> _Information shown_
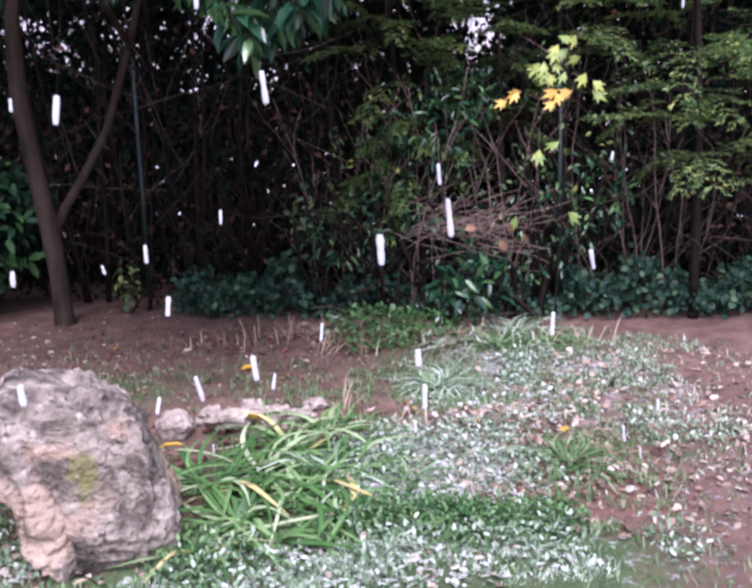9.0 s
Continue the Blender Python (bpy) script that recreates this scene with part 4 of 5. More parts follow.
def build_conifer(az, r, z0, z1, count, reach):
    foot = polar(az, r)
    tree = thing("conifer_tree", "yellow-green conifer with hanging feathery sprays in the hedge", "tree", foot, "conifers in the hedge")
    t = Build()
    t.tube(wander(foot + np.array([0, 0, -.05]), (0, 0, 1), z1 + .2, 8, .04), np.linspace(.035, .012, 9), 8)
    part("trunk", t, M["twig_dark"], tree)
    b = Build()
    for k in range(count):
        a = rng.uniform(0, 6.3)
        z = rng.uniform(z0, z1)
        d = np.array([math.cos(a), math.sin(a), rng.uniform(-.1, .45)])
        spray(b, foot + np.array([0, 0, z]) + d * .1, d, reach * rng.uniform(.6, 1.1), rng.uniform(-.1, -.02))
    part("foliage", b, [M["thuja"], M["twig_dark"]], tree, kind="stuff")


build_conifer(41.8, 7.3, 1.6, 3.4, 50, .75)
build_conifer(51.2, 7.0, 1.7, 3.4, 50, .7)
build_conifer(58.5, 6.8, .9, 3.4, 70, .75)
build_conifer(42.8, 6.95, .55, 1.5, 22, .4)
build_conifer(47.6, 6.95, 1.0, 1.8, 18, .4)
build_conifer(38.5, 7.15, .5, 1.3, 12, .35)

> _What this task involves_
Copy the listing word for word, excluding its pictures.

> _Solution for this exercise_
9.0 s
Continue the Blender Python (bpy) script that recreates this scene with part 4 of 5. More parts follow.
def build_conifer(az, r, z0, z1, count, reach):
    foot = polar(az, r)
    tree = thing("conifer_tree", "yellow-green conifer with hanging feathery sprays in the hedge", "tree", foot, "conifers in the hedge")
    t = Build()
    t.tube(wander(foot + np.array([0, 0, -.05]), (0, 0, 1), z1 + .2, 8, .04), np.linspace(.035, .012, 9), 8)
    part("trunk", t, M["twig_dark"], tree)
    b = Build()
    for k in range(count):
        a = rng.uniform(0, 6.3)
        z = rng.uniform(z0, z1)
        d = np.array([math.cos(a), math.sin(a), rng.uniform(-.1, .45)])
        spray(b, foot + np.array([0, 0, z]) + d * .1, d, reach * rng.uniform(.6, 1.1), rng.uniform(-.1, -.02))
    part("foliage", b, [M["thuja"], M["twig_dark"]], tree, kind="stuff")


build_conifer(41.8, 7.3, 1.6, 3.4, 50, .75)
build_conifer(51.2, 7.0, 1.7, 3.4, 50, .7)
build_conifer(58.5, 6.8, .9, 3.4, 70, .75)
build_conifer(42.8, 6.95, .55, 1.5, 22, .4)
build_conifer(47.6, 6.95, 1.0, 1.8, 18, .4)
build_conifer(38.5, 7.15, .5, 1.3, 12, .35)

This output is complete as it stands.